Beyond Global Scanning: Adaptive Visual State Space Modeling for Salient Object Detection in Optical Remote Sensing Images

Salient object detection (SOD) in optical remote sensing images (ORSIs) faces numerous challenges, including significant variations in target scales and low contrast between targets and the background. Existing methods based on vision transformers (ViTs) and convolutional neural networks (CNNs) architectures aim to leverage both global and local features, but the difficulty in effectively integrating these heterogeneous features limits their overall performance. To overcome these limitations, we propose an adaptive state space context network (ASCNet), which builds upon the state space model mechanism to simultaneously capture long-range dependencies and enhance regional feature representation. Specifically, we employ the visual state space encoder to extract multi-scale features. To further achieve deep guidance and enhancement of these features, we design a Multi-Level Context Module (MLCM), which module strengthens cross-layer interaction capabilities between features of different scales while enhancing the model's structural perception, allowing it to distinguish between foreground and background more effectively. Then, we design the Adaptive Patchwise Visual State Space (APVSS) block as the decoder of ASCNet, which integrates our proposed Dynamic Adaptive Granularity Scan (DAGS) and Granularity-aware Propagation Module (GPM). It performs adaptive patch scanning on feature maps enhanced by local perception, thereby capturing rich local region information and enhancing state space model's local modeling capability. Extensive experimental results demonstrate that the proposed model achieves state-of-the-art performance, validating its effectiveness and superiority.

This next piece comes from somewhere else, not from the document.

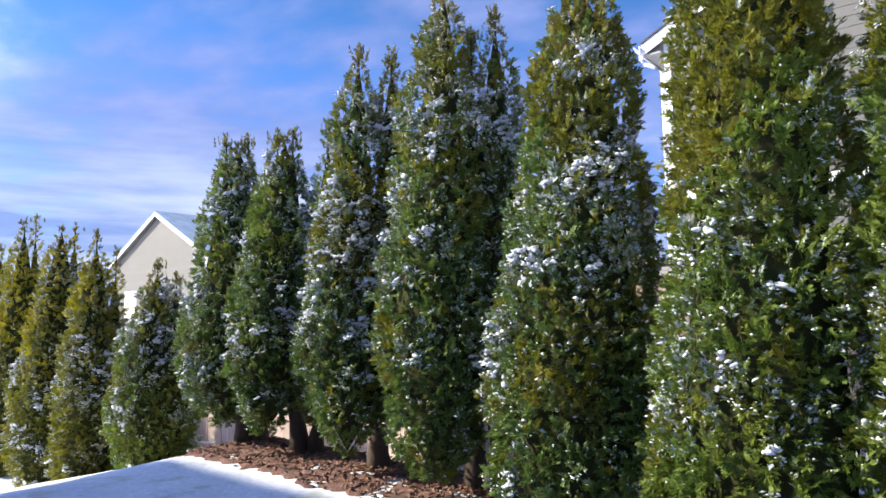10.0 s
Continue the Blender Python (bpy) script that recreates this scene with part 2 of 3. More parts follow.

翻译：光学遥感图像（ORSIs）中的显著目标检测（SOD）面临诸多挑战，包括目标尺度变化显著以及目标与背景之间对比度低。现有的基于视觉Transformer（ViTs）和卷积神经网络（CNNs）架构的方法旨在利用全局和局部特征，但难以有效整合这些异构特征，限制了其整体性能。为克服这些局限性，我们提出了一种自适应状态空间上下文网络（ASCNet），该网络基于状态空间模型机制，旨在同时捕获长程依赖关系并增强区域特征表示。具体而言，我们采用视觉状态空间编码器来提取多尺度特征。为了进一步实现对这些特征的深度引导和增强，我们设计了一个多级上下文模块（MLCM），该模块增强了不同尺度特征之间的跨层交互能力，同时提升了模型的结构感知能力，使其能更有效地区分前景与背景。随后，我们设计了自适应分块视觉状态空间（APVSS）模块作为ASCNet的解码器，该模块集成了我们提出的动态自适应粒度扫描（DAGS）和粒度感知传播模块（GPM）。它在经过局部感知增强的特征图上执行自适应分块扫描，从而捕获丰富的局部区域信息，并增强状态空间模型的局部建模能力。大量实验结果表明，所提模型实现了最先进的性能，验证了其有效性和优越性。